なお、システム運用担当者については、表1のNo.18に「重要情報にアクセスしてはならない。」とあるように、CSVファイルに含まれる注文データが閲覧できてはいけません。
(b)に入れる適切な所属グループを、表3中から選び答えよ。:personal
「問題に対しては、表2のbatchappuserについて、所属グループを(b)に変更する。」
ここの問題とは、前の設問にあった、batchappuserとoperatorが同じ所属グループ(operation)のため、batchappuserが作ったCSVファイルにoperatorのシステム運用担当者が閲覧できてしまうということです。

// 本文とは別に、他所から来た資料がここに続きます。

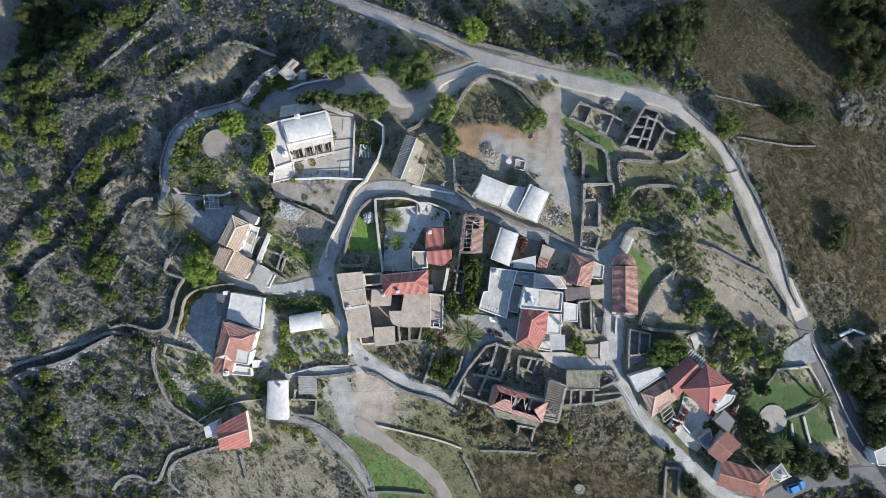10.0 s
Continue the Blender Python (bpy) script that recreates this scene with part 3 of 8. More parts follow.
def cable(label, a, b, sag=1.0):
    """A wire that hangs in a curve from a to b, as one tube."""
    c = thing("cable", label, "cable", a[0], a[1])
    a, b = Vector(a), Vector(b)
    side = (b - a).cross(Vector((0, 0, 1))).normalized() * 0.018
    up = Vector((0, 0, 0.018))
    v, f, n = [], [], 14
    for k in range(n + 1):
        t = k / n
        p = a.lerp(b, t) - Vector((0, 0, sag * 4 * t * (1 - t)))
        v += [tuple(p + side), tuple(p + up), tuple(p - side), tuple(p - up)]
        if k:
            i = 4 * k
            f += [(i - 4 + m, i - 4 + (m + 1) % 4, i + (m + 1) % 4, i + m) for m in range(4)]
    part("wire", mesh_of("wire", v, f + [(0, 1, 2, 3), (4 * n + 3, 4 * n + 2, 4 * n + 1, 4 * n)], DARK_ROOF), c)
    return c


def leaf_cloud(rng, blobs, count, size, hollow=0.55, up=0.0):
    """Leaves as triangles on and in a heap of blobs: blobs (n, 4) with centre and radius."""
    pick = rng.choice(len(blobs), count, p=blobs[:, 3] ** 2 / (blobs[:, 3] ** 2).sum())
    d = rng.normal(size=(count, 3))
    d /= np.linalg.norm(d, axis=1)[:, None]
    d[:, 2] = np.where(d[:, 2] < -0.2, -d[:, 2], d[:, 2])
    c = blobs[pick, :3] + d * (blobs[pick, 3] * rng.uniform(hollow, 1.08, count) ** 0.6)[:, None]
    n = d + rng.normal(size=(count, 3)) * 0.4 + np.array((0, 0, up))
    n /= np.linalg.norm(n, axis=1)[:, None]
    u = np.cross(n, rng.normal(size=(count, 3)))
    u /= np.linalg.norm(u, axis=1)[:, None]
    w = np.cross(n, u)
    s = size * rng.uniform(0.5, 1.3, count)[:, None]
    v = np.stack([c + u * s * 1.15, c - u * s * 0.6 + w * s * 0.62, c - u * s * 0.6 - w * s * 0.62], 1)
    return v.reshape(-1, 3), np.arange(3 * count).reshape(-1, 3)


def blobs_of(rng, n, spread, low, high, r0, r1):
    a, d = rng.uniform(0, math.tau, n), spread * np.sqrt(rng.uniform(0, 1, n))
    return np.stack([d * np.cos(a), d * np.sin(a), rng.uniform(low, high, n) * (1 - 0.45 * (d / max(spread, 0.01)) ** 2), rng.uniform(r0, r1, n)], 1)


CROWNS, TRUNKS = {}, {}


LEAF_LENGTH = 0.134
CROWN_SIZES = (0.5, 0.8, 1.2, 1.7, 2.3, 3.0, 3.8)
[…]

そこで、batchappuserの所属グループを変更します。
表3の所属グループを確認すると、root、operation以外にpersonalとdevelopがあり、その違いは、本番環境へのアクセス権の有無であることがわかります。
当然ですが、batchappuserでは本番環境でのCSVファイルへのアクセス権が必要となるため、personalグループへの変更となります。
(c)に入れる適切なプログラムを、表4中から選び、No.列の番号で答えよ。:4
「保険的対策としては、表4のNo.3のプログラムに暗号化を行う処理を追加し、表4のNo.(c)のプログラムに復号を行う処理を追加する。」
表4のNo.3に関連する動作を確認します。
- No.3(注文データCSV出力バッチ処理):Web受注システムのバッチサーバで、DBから注文データを取得し、CSVファイルに出力する。
- No.7(データ送信1バッチ処理):Web受注システムのバッチサーバで、CSVファイルを業務システムのバッチサーバにHTTPSで送信する。
- No.4(注文データCSV取込みバッチ処理):業務システムのバッチサーバで、CSVファイルを読み込んで、業務システムのDBを更新する。
そして、CSVファイルに不正に閲覧できないようにする保険的対策として、No.3の処理でCSVファイルに対して暗号化するということです。
暗号化したCSVファイルを復号する処理としては、No.4のDB更新をする前であるCSVファイルの読み込み処理で必要となります。